Tuesday, September 19, 2017

Car rallies expected to rev up tourism with Thailand

Tourism between Myanmar and Thailand is set to accelerate after the Tourism Authority of Thailand and Myanmar Tourism Marketing Committee (MTM) decided for the first time to cooperate on allowing rally cars to pass through their common border.

A car rally from Yangon to Mrauk U region Rakhine in 2016. Photo - Supplied A car rally from Yangon to Mrauk U region Rakhine in 2016. Photo - Supplied

MTM secretary U Myo Thwin told The Myanmar Times that an agreement has been reached but it had not yet been decided when it will take effect.

“A few details have to be worked out before we decide the exact date when rally cars will pass through Myanmar’s border with Thailand, but we expect it to be in September or toward the end of the year,” he said.

The car rally will start at Myanmar’s Htee Khee border area in Tanintharyi Region and go through Thailand’s Kanchanaburi, Sukhothai and two other ancient cities before returning through the Myawaddy-Mae Sot border area.

“The Myanmar Tourism Marketing Committee is exploring possible destinations around the country as car rallies have the potential to increase tourism among both domestic and international travelers.

“The Myanmar Heritage Trail Tourism Rally has been in the planning since 2015,” he said.

“The rally-car market is getting more popular. Hotel occupancy rates are mostly up with more local rather than international visitors,” U Myo Thwin said, adding, “We should take care of domestic tourism development first, which is very important. The rallies are intended as a market promotion tool and will help regional tourism development. That’s why we are seeking the best potential destinations.”

Last year, only 2.9 million international tourists visited Myanmar, but there were more than six million domestic travelers, which exceeded expectations.

U Khin Aung Htun, deputy chairman of the Myanmar Tourism Federation, said that domestic tourists can explore various scenic routes and learn about the different cultures and traditions of local people, which will help boost domestic tourism.

“Domestic tourism will improve if there is a stable political climate. Tourism in Kayin State has doubled.

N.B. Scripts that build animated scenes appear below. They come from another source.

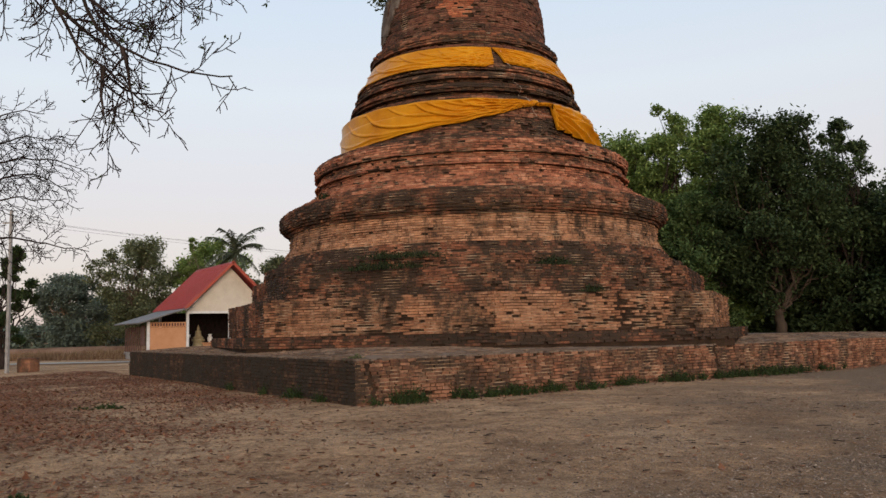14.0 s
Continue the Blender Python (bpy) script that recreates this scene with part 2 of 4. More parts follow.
def ground_mat():
    m, n, l, b = nodes_of("dry_earth")
    c = ramp(n, l, noise_node(n, l, 0.22, 10, 0.62), [(0.3, (0.37, 0.215, 0.128)), (0.5, (0.53, 0.335, 0.205)), (0.72, (0.66, 0.455, 0.298))])
    fine = noise_node(n, l, 14, 8, 0.75)
    c = mix(n, l, 0.7, c, ramp(n, l, fine, [(0.3, (0.4, 0.37, 0.35)), (0.62, (1.0, 0.98, 0.95)), (0.8, (1.25, 1.22, 1.2))]), "MULTIPLY")
    c = mix(n, l, 0.8, c, ramp(n, l, noise_node(n, l, 2.6, 9, 0.75, distort=0.6), [(0.36, (0.45, 0.40, 0.37)), (0.5, (0.95, 0.95, 0.95)), (0.64, (1.3, 1.27, 1.22))]), "MULTIPLY")
    c = mix(n, l, 0.85, c, ramp(n, l, noise_node(n, l, 48, 4, 0.8), [(0.36, (0.42, 0.38, 0.36)), (0.5, (1, 1, 1)), (0.66, (1.3, 1.27, 1.22))]), "MULTIPLY")
    c = mix(n, l, 0.8, c, ramp(n, l, noise_node(n, l, 0.5, 6, 0.7, distort=0.8), [(0.36, (0.62, 0.57, 0.54)), (0.54, (1.06, 1.04, 1.0))]), "MULTIPLY")
    xyz = n.new("ShaderNodeSeparateXYZ")
    l.new(n.new("ShaderNodeNewGeometry").outputs["Position"], xyz.inputs[0])
    spread = n.new("ShaderNodeMath")
    spread.operation = "MULTIPLY_ADD"
    spread.inputs[1].default_value = 0.036
    l.new(xyz.outputs["X"], spread.inputs[0])
    l.new(noise_node(n, l, 0.32, 8, 0.7, distort=0.5), spread.inputs[2])
    grit = ramp(n, l, noise_node(n, l, 34, 5, 0.8), [(0.36, (0.085, 0.052, 0.033)), (0.5, (0.20, 0.128, 0.082)), (0.66, (0.37, 0.255, 0.17))])
    c = mix(n, l, step_of(n, l, spread.outputs[0], 0.50, 0.74), c, grit)
    vor = n.new("ShaderNodeTexVoronoi")
    vor.inputs["Scale"].default_value = 26
    l.new(n.new("ShaderNodeNewGeometry").outputs["Position"], vor.inputs["Vector"])
    peb = step_of(n, l, vor.outputs["Distance"], 0.26, 0.16)
    c = mix(n, l, step_of(n, l, peb, 0.2, 2.2), c, (0.40, 0.36, 0.31))
    l.new(c, b.inputs["Base Color"])
    b.inputs["Roughness"].default_value = 0.96
    b.inputs["Specular IOR Level"].default_value = 0.08
    bump(n, l, b, fine, 1.0, 0.06)
    return m


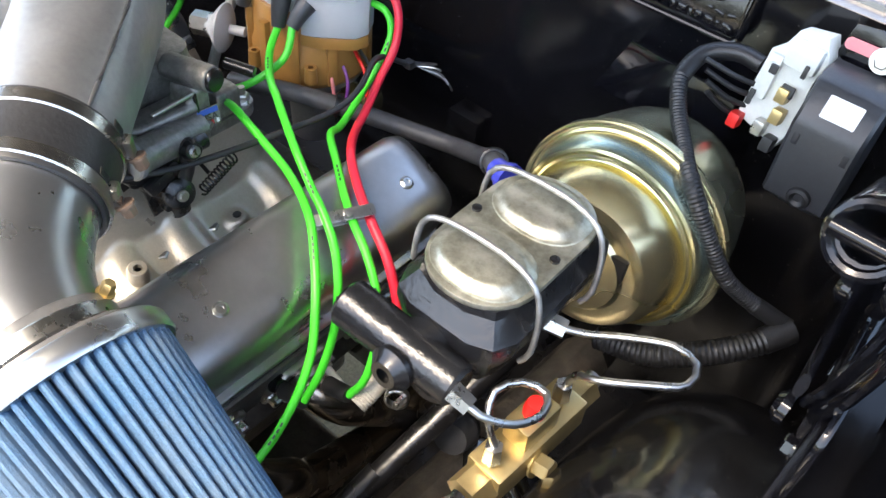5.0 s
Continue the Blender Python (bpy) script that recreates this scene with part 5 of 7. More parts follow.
part("top_tank", loft(_secs, True, True), TANKMET, radiator, "bright stepped aluminium top tank", 40)
part("header_plate", box((0.011, 0.004, 0.895), (0.735, 0.106, 0.012), 0.004), TANKMET, radiator, "aluminium header plate")
_pts = [(-0.352 + 0.0065 * k, -0.0465 + 0.0008 * (k % 2), 0.9015) for k in range(112)]
part("weld_bead", sweep([Vector(p) for p in _pts], lambda f, s_: 0.0034 + 0.0008 * math.sin(s_ * 900), 8), TANKMET, radiator, "rippled weld bead")
part("weld_bead", sweep([Vector((x, 0.0535, z)) for x, y, z in _pts], lambda f, s_: 0.0034 + 0.0008 * math.sin(s_ * 900), 8), TANKMET, radiator, "rippled weld bead")
for _x in (-0.351, 0.372):
    part("weld_bead", sweep([Vector((_x, -0.046 + 0.005 * k, 0.9015)) for k in range(21)], lambda f, s_: 0.004 + 0.001 * math.sin(s_ * 800), 8), TANKMET, radiator, "rippled weld bead")
part("core", box((0.011, 0.004, 0.70), (0.70, 0.07, 0.38), 0.004), BLACKMET, radiator, "dark radiator core")
for _x in (-0.345, 0.367):
    part("side_rail", box((_x, 0.004, 0.70), (0.012, 0.09, 0.385), 0.003), BLACKMET, radiator)
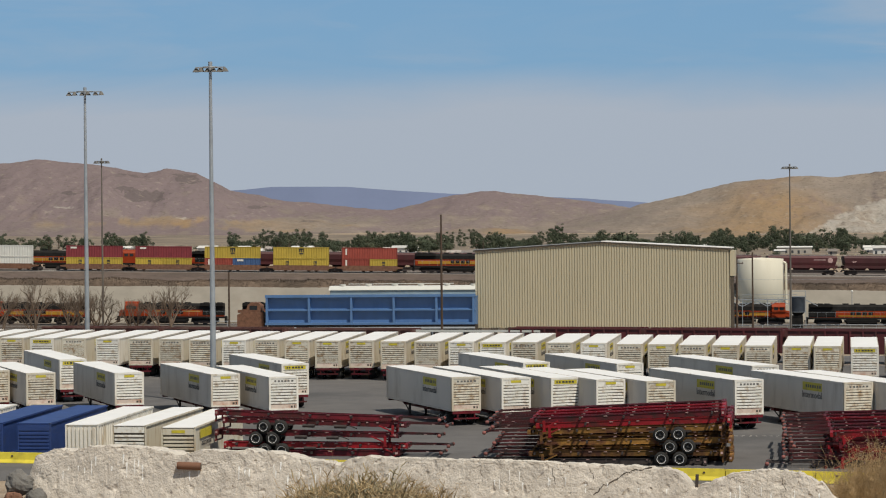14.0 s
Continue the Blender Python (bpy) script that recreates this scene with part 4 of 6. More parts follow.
def bogie(parent, x, w=1.0, r=0.46, gauge=0.75, axles=2, pitch=1.75):
    f = Mesh()
    span = pitch * (axles - 1) / 2
    for s in (-1, 1):
        f.prism([(-span - 0.4, 0.42), (-span - 0.3, 0.62), (-0.4, 0.78), (0.4, 0.78), (span + 0.3, 0.62), (span + 0.4, 0.42), (0.5, 0.34), (-0.5, 0.34)], s * 1.0 - 0.08, s * 1.0 + 0.08, "y")
    f.box(-0.25, -1.05, 0.5, 0.25, 1.05, 0.8)
    b = part("bogie", f, "beamdark", parent, m=Matrix.Translation((x, 0, 0)))
    for i in range(axles):
        ax = -span + i * pitch
        part("wheelset", Mesh().tube((ax, -0.82, r), (ax, -0.68, r), r, n=16).tube((ax, 0.68, r), (ax, 0.82, r), r, n=16).tube((ax, -0.9, r), (ax, 0.9, r), 0.09, n=8), "beamdark", b)
    return b


def couplers(t, x0, x1):
    for x, s in ((x0, -1), (x1, 1)):
        part("coupler", Mesh().box(min(x, x + s * 0.45), -0.12, 0.75, max(x, x + s * 0.45), 0.12, 1.0), "beamdark", t)


def hopper(label, paint="hopper"):
    """A covered grain hopper, 16.7 m over the ends, rails at z = 0."""
    t = thing("hopper_car", label, "rail car", "parked hopper train")
    L = 8.2
    b = Mesh()
    sec = [(-1.45, 2.2), (-1.62, 2.9), (-1.62, 4.0), (-1.25, 4.45), (1.25, 4.45), (1.62, 4.0), (1.62, 2.9), (1.45, 2.2)]
    reach = [L - 0.05 - 0.42 * max(0.0, 3.5 - z) for y, z in sec]
    n_ = len(sec)
    b.add([(-r_, y, z) for r_, (y, z) in zip(reach, sec)] + [(r_, y, z) for r_, (y, z) in zip(reach, sec)],
          [(i, (i + 1) % n_, n_ + (i + 1) % n_, n_ + i) for i in range(n_)] + [tuple(range(n_ - 1, -1, -1)), tuple(range(n_, 2 * n_))])
    for cx in (-4.7, 0, 4.7):
        w = 2.4
        p = [(cx - w, -1.4, 2.3), (cx + w, -1.4, 2.3), (cx + w, 1.4, 2.3), (cx - w, 1.4, 2.3), (cx - 1.3, -0.7, 0.7), (cx + 1.3, -0.7, 0.7), (cx + 1.3, 0.7, 0.7), (cx - 1.3, 0.7, 0.7)]
        b.add(p, [(0, 1, 5, 4), (1, 2, 6, 5), (2, 3, 7, 6), (3, 0, 4, 7), (4, 5, 6, 7)])
    part("body", b, paint, t)
    part("side_sill", Mesh().box(-L, -1.6, 1.62, L, -1.45, 2.25).box(-L, 1.45, 1.62, L, 1.6, 2.25), paint, t)
    # the second box is a dark fill standing in for shade under the car
    part("end_platform", Mesh().box(-L, -1.4, 1.0, L, 1.4, 1.2).box(-5.0, -1.3, 0.45, 5.0, 1.3, 1.0), "beamdark", t)
    for s in (-1, 1):
        e = Mesh()
        e.bar((s * (L - 0.3), -1.4, 1.2), (s * (L - 0.3), -1.4, 4.3), 0.09).bar((s * (L - 0.3), 1.4, 1.2), (s * (L - 0.3), 1.4, 4.3), 0.09)
        e.bar((s * (L - 0.2), -1.3, 1.3), (s * (L - 1.4), -1.3, 2.6), 0.12).bar((s * (L - 0.2), 0.5, 1.3), (s * (L - 1.4), 0.5, 2.6), 0.3)
        for z in (1.6, 2.0, 2.4, 2.8, 3.2, 3.6, 4.0):
            e.bar((s * (L - 0.3), -1.4, z), (s * (L - 0.3), -0.9, z), 0.05)
        tagged(part("end_ladder", e, "rust", t), kind="stuff")
        part("slope_sheet", Mesh().prism([(s * (L - 1.5), 2.2), (s * (L - 1.5), 2.1), (s * (L - 2.6), 1.2), (s * (L - 2.8), 1.2)], -1.3, 1.3, "y"), "dash", t, "dusty pale slope sheet")
    rw = Mesh().box(-L + 0.3, -0.75, 4.52, L - 0.3, -0.45, 4.58).box(-L + 0.3, 0.45, 4.52, L - 0.3, 0.75, 4.58)
    part("running_board", rw, "galv", t)
    part("hatch_trough", Mesh().box(-L + 0.8, -0.3, 4.44, L - 0.8, 0.3, 4.62), paint, t)
    part("lettering", Mesh().box(2.6, -1.635, 3.4, 5.4, -1.622, 3.68), "dash", t, "faded white lettering block")
    part("emblem", Mesh().tube((6.5, -1.64, 3.45), (6.5, -1.622, 3.45), 0.62, n=18), "dash", t, "faded round emblem")
    part("data_block", Mesh().box(-6.2, -1.635, 3.2, -5.2, -1.622, 3.32).box(-6.2, -1.635, 2.95, -5.4, -1.622, 3.07), "dash", t)
    for xk in (-L + 1.9, L - 1.9):
        bogie(t, xk)
        # solid dark block added as the shade inside the open truck
        part("truck_frame", Mesh().prism([(xk - 1.5, 0.4), (xk - 1.2, 1.0), (xk + 1.2, 1.0), (xk + 1.5, 0.4), (xk + 0.6, 0.25), (xk - 0.6, 0.25)], -0.96, 0.96, "y"), "beamdark", t)
    couplers(t, -L, L)
    return t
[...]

Now more than 100 people visit the state each day, up from about 10 before,” he said.

“The first part of the Myanmar Heritage Trail Tourism Rally was to Pyay, Bagan and the Pyu ancient cities in 2015. The second and third trips took participants to the Golden Triangle and Rakhine, Mrauk-U and Arrawaddy regions in 2016.

“Currently, there are ongoing trips to the south, and a fourth trip to Mon State and Tanintharyi Region started June 3 and will end on Friday,” he said.

Daw May Myat Mon Win, chair of MTM, said, “Many people thought that the roads were very bad and unsafe for cars, but the roads are not as terrible as they thought they were. The route was pleasant when we went to Mrauk-U. Also the roads in Mon and Tanintharyi in the south are improving.”

Daw May Myat Mon Win said that relying on international tourists is not good because when foreign countries have economic downturns, it affects Myanmar’s tourism. So, pushing domestic tourism makes sense because it offers long-term sustainability, she said.

“Cities like Bagan and Mrauk-U depend heavily on domestic travelers,” U Khin Aung Htun said.

“We have been to the east, west and south of the country. If possible, we want to look at Myitkyina in Kachin State in the north as a potential destination for car rallies,” he said.